When you talk to your team, and especially when they share a problem with you, listen in a way that shows that their perspective matters:
- Maintain eye contact,
- Nod or otherwise indicate that you’re listening,
- Ask follow-up questions,
- Avoid showing judgment even if you don’t entirely agree with what the employee is saying,
- When they’ve finished talking, give your suggestions right away or promise that you’ll think about ways to resolve the issue.
2. Trust your team, don’t micromanage
Employees can only take ownership of their work if you let them do their best without micromanaging the execution of their tasks. If you don’t trust your employees to deliver the needed results, one of these options is true:
- You haven’t hired the right people,
- You aren’t giving them a chance to try and do their best (even if it means failing and learning from their mistakes).
Referent power in leadership means empowering your team, helping and guiding them, if needed, but not monitoring every step they take at work. Paying attention to the results rather than every small action taken during a project reduces stress within the team, fosters accountability, and motivates people to do better.
3. Lead by example
Referent power in leadership means having the ability to cultivate respect and admiration of your followers in a way that makes them want to be like you. In other words, referent power is leading by example.
If you want your team to adopt certain habits or practices, you need to start by doing them yourself. Your subordinates will see that you aren’t “all talk” and gain respect towards you. In addition, employees will model your behavior at work and act as they believe you would act in the same circumstances.
In many cases, employees may not even know that they’re modeling the behavior of the leader. What matters is that their accuracy, timeliness, and thoroughness standards remain high, thanks to the equally high work ethic demonstrated by their boss.
4. Collaborate instead of giving orders
Referent power in management is hard to imagine without having strong collaborative relationships with your team. In an environment of collaboration, every employee has the chance to share their thoughts and ideas. Collaboration goes hand in hand with employee engagement, increasing motivation and a sense of ownership of their work.
In addition, effective collaboration reduces the need for bureaucratic procedures in the company and speeds up the workflow between teams and departments. Employees are aware that their work is about successful results rather than formal procedures and obtaining permission from authorities.
5. Be open to new ideas and feedback
Similar to fostering a collaborative environment, welcoming your team’s ideas is a win-win tactic. In fact, an open and creativity-boosting work environment is one of the advantages of referent power. Engaging your team’s input will make them want to do their jobs instead of treating it as an obligation.
Even the most creative leader won’t be able to generate fresh and potent ideas for years on end.

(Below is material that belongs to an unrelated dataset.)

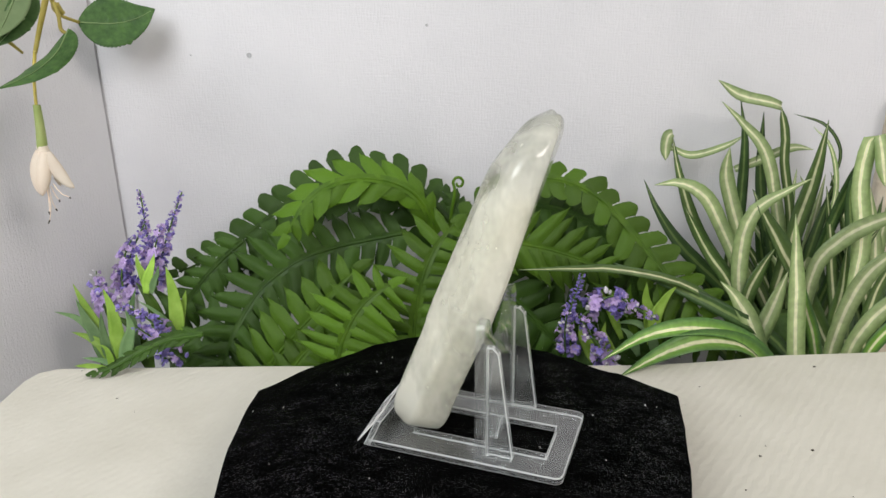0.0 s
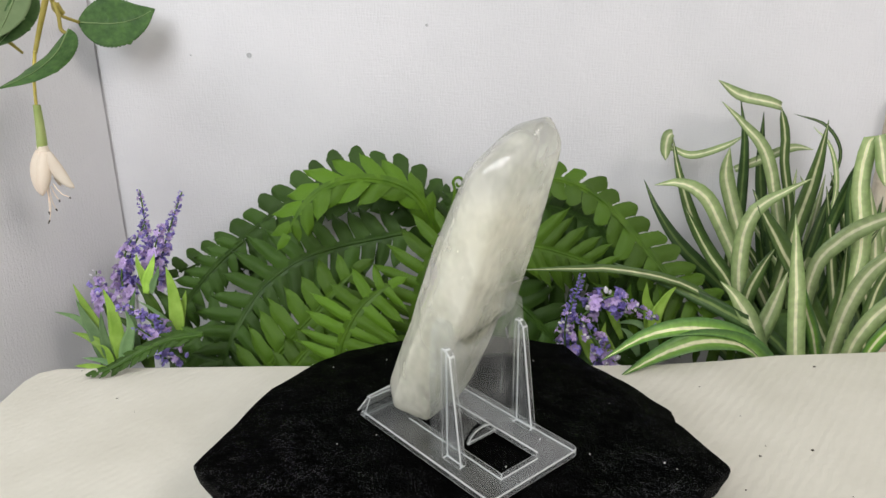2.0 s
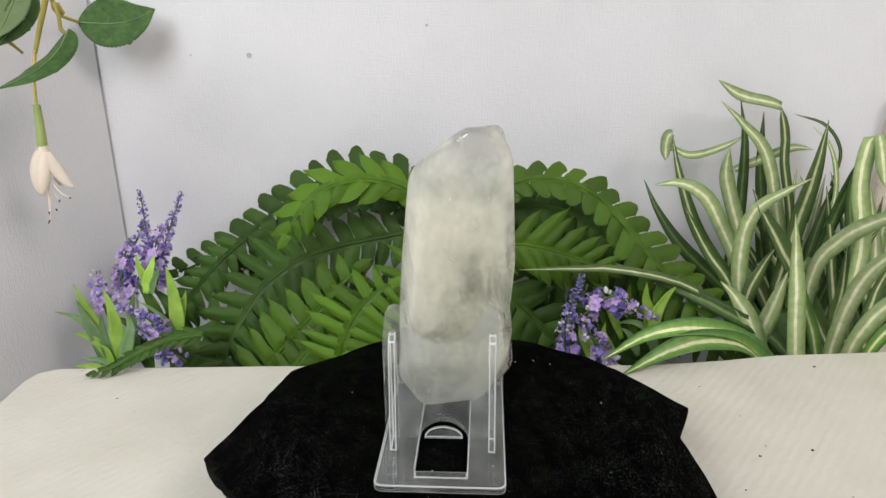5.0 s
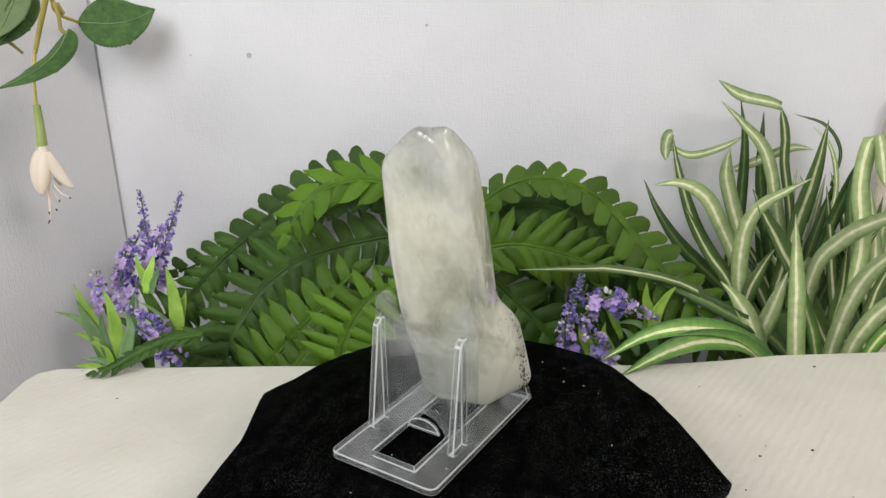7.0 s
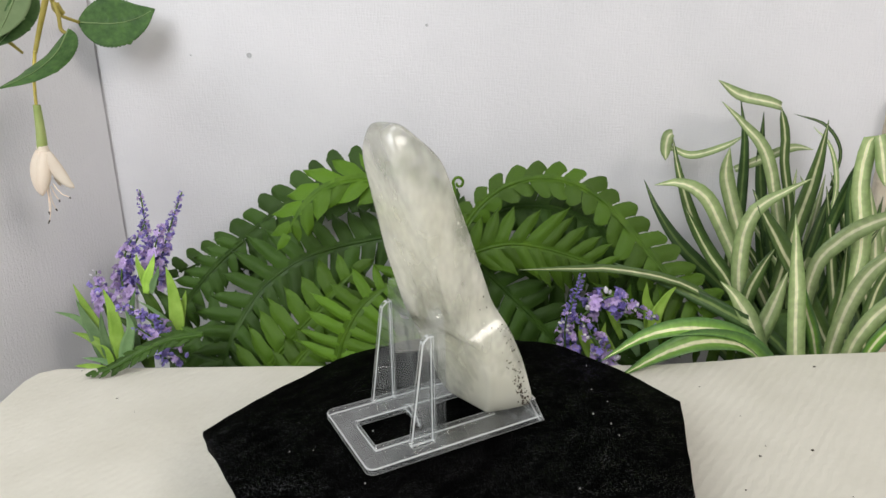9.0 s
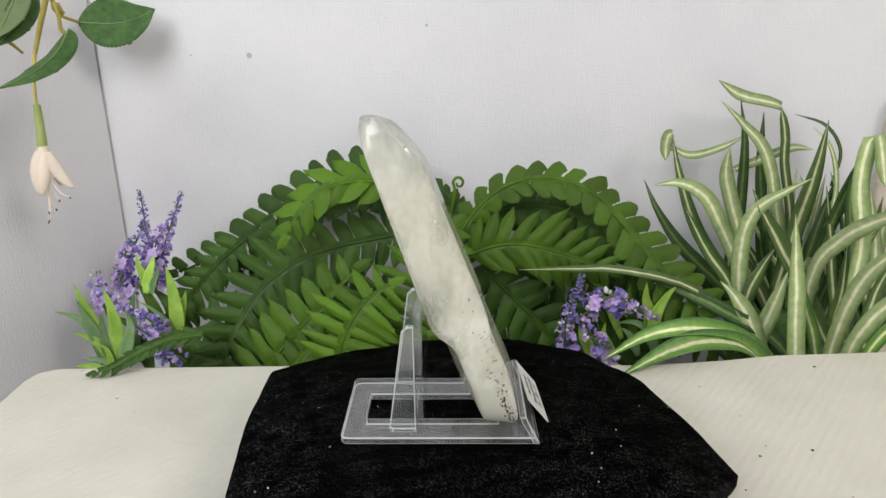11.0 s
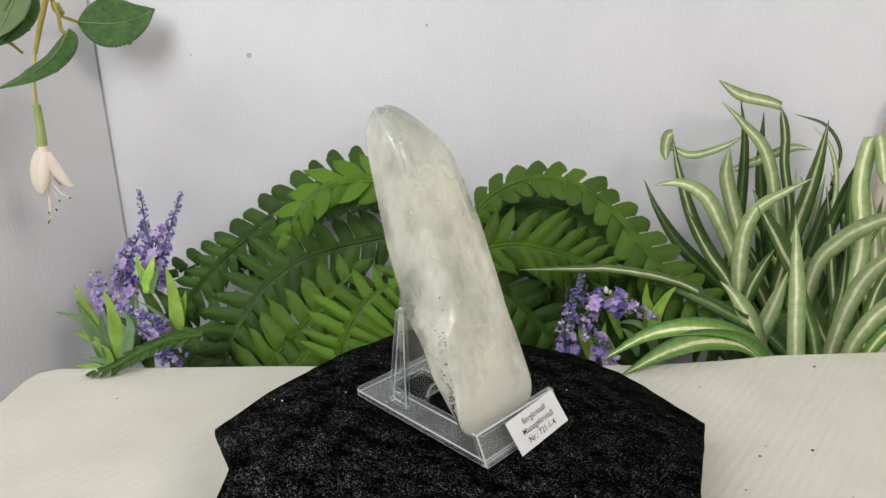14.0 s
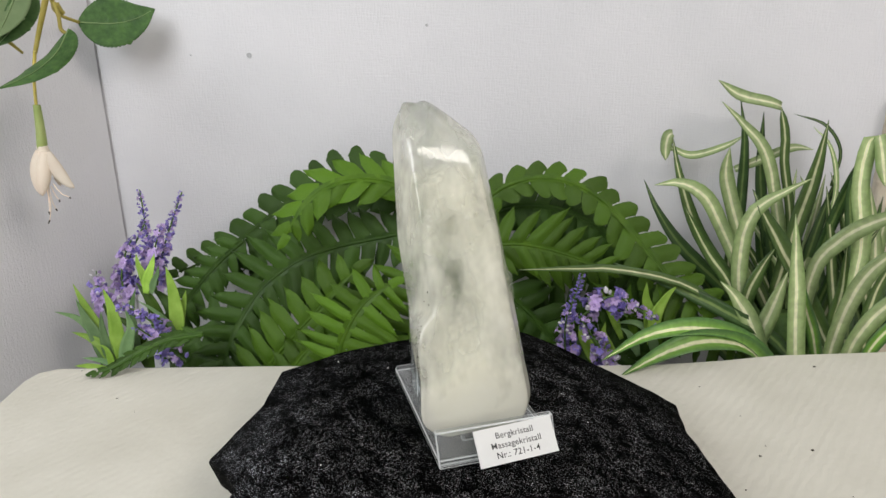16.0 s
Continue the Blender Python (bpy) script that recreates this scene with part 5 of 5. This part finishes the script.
# ---- crumbs on the platform and small marks on the wall ----
crumb_dust = bmesh.new()
box(crumb_dust, (-0.1718, 0.0762, -0.0001), (-0.1711, 0.0767, 0.0004))
box(crumb_dust, (-0.1575, 0.0639, -0.0001), (-0.1571, 0.0642, 0.0002))
box(crumb_dust, (0.1867, 0.1087, -0.0001), (0.1878, 0.1095, 0.0005))
box(crumb_dust, (0.1515, 0.0340, -0.0001), (0.1526, 0.0348, 0.0005))
box(crumb_dust, (0.1275, 0.0299, -0.0001), (0.1284, 0.0305, 0.0004))
box(crumb_dust, (0.1202, 0.0883, -0.0001), (0.1208, 0.0887, 0.0003))
box(crumb_dust, (0.1308, 0.0613, -0.0001), (0.1312, 0.0617, 0.0002))
box(crumb_dust, (0.1132, 0.0075, -0.0001), (0.1138, 0.0079, 0.0003))
box(crumb_dust, (-0.0713, 0.0022, -0.0001), (-0.0709, 0.0025, 0.0002))
box(crumb_dust, (0.1536, 0.0037, -0.0001), (0.1540, 0.0040, 0.0002))
box(crumb_dust, (0.1331, 0.0375, -0.0001), (0.1334, 0.0378, 0.0002))
box(crumb_dust, (-0.2036, 0.1045, -0.0001), (-0.2030, 0.1049, 0.0003))
box(crumb_dust, (-0.2026, 0.1058, -0.0001), (-0.2022, 0.1061, 0.0002))
tagged(mesh_object("crumbs", crumb_dust, SPECK, False), "dark crumbs scattered on the white platform", "crumbs", kind="stuff")
wall_marks = bmesh.new()
prism(wall_marks, arc(-0.1350, 0.1537, 0.0016, 0, 330, 11), "y", 0.2394, 0.2402)
prism(wall_marks, arc(-0.0206, 0.1709, 0.0009, 0, 330, 11), "y", 0.2394, 0.2402)
prism(wall_marks, arc(-0.1727, 0.1541, 0.0005, 0, 330, 11), "y", 0.2394, 0.2402)
tagged(mesh_object("wall_mark", wall_marks, GREY_MARK, False), "small grey scuff marks on the back board", "marks", kind="stuff")


def motions():
    """The turntable and all that stands on it turn at one even rate."""
    steps = [0.0, 2.0, 4.0, 6.0, 8.0, 10.0, 12.0, 14.0, 16.0]
    for thing, rest in ((turntable, Matrix()), (velvet_cloth, Matrix()), (display_stand, BASE), (quartz_crystal, BASE), (label_card, CARD)):
        walk(thing, [(t, pose(0, 0, 0, 0, 0, SPIN * t) @ rest) for t in steps])


motions()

Inviting your team to brainstorm and present ideas is a much more effective strategy. Employees, in turn, will feel that their opinion and suggestions are valuable and that they can make a difference.
6. Encourage and compliment your team
Some managers make the mistake of taking their team’s good work for granted or even worse — give out orders or criticize, but forget to praise or thank their teams for their good work.
Acknowledging your employees’ hard work is an integral part of referent power in management. Here are several ways to praise your team in a fair and attentive way:
- Ensure that great work is consistently given praise,
- Make sure you don’t neglect some employees while only praising others (don’t forget silent heroes who make up the reliable foundation upon which your company functions),
- Praise work-related wins, not personality traits,
- Highlight individual achievements as well as team accomplishments,
- Consider opening a Slack channel for saying thanks and sharing praise among all team members.
7. Take sincere interest in your employees
Behind each role, there’s a real person with real-life joys and problems. By showing reasonable interest in their private life, you’ll signal your team that you care about them and their struggles outside of work.
For example, on Monday meetings, ask your team how their weekend was and really show interest in their answers. Ask follow-up questions, and offer help if an employee is facing problems. If you can’t do anything about it, at least show empathy and understanding.
Regular team building events can help you get to know your team and help employees bond with each other. Informal settings allow for a more natural exchange of work-unrelated small-talk and getting to know each other better.
8. Be on your team’s side
In some situations, you can find yourself in a disagreement or even conflict between your employee and your client. These cases are never easy, but do your best to show your employees that you have their back. Even if it means bearing responsibility for your team’s mistakes, it’s better than shifting the blame on them in front of your customers. Later on, evaluate the situation objectively and see how such errors can be avoided in the future.
Situations, when there’s discontent with your employee from the upper management, can be an even bigger pickle. But even then, try to do your best to support your subordinates without appearing disloyal to the company. Fight for your team as much as you can, and your team’s gratitude and loyalty will be your reward.
Being a good boss pays off
In a nutshell, referent power is much about having pleasant qualities, empathy, and strong interpersonal relationships with your team. If you’re a referent leader, you can also be called kind, trustworthy, and fair. You take responsibility for your employees, all the while trusting them and not interfering with their work when it’s not needed. You don’t abuse your referent power, meaning that you treat all employees equally and facilitate compromise when needed.
Being a fair manager pays off and manifests in better business results, a comfortable work environment, and better employee retention. Good luck getting there!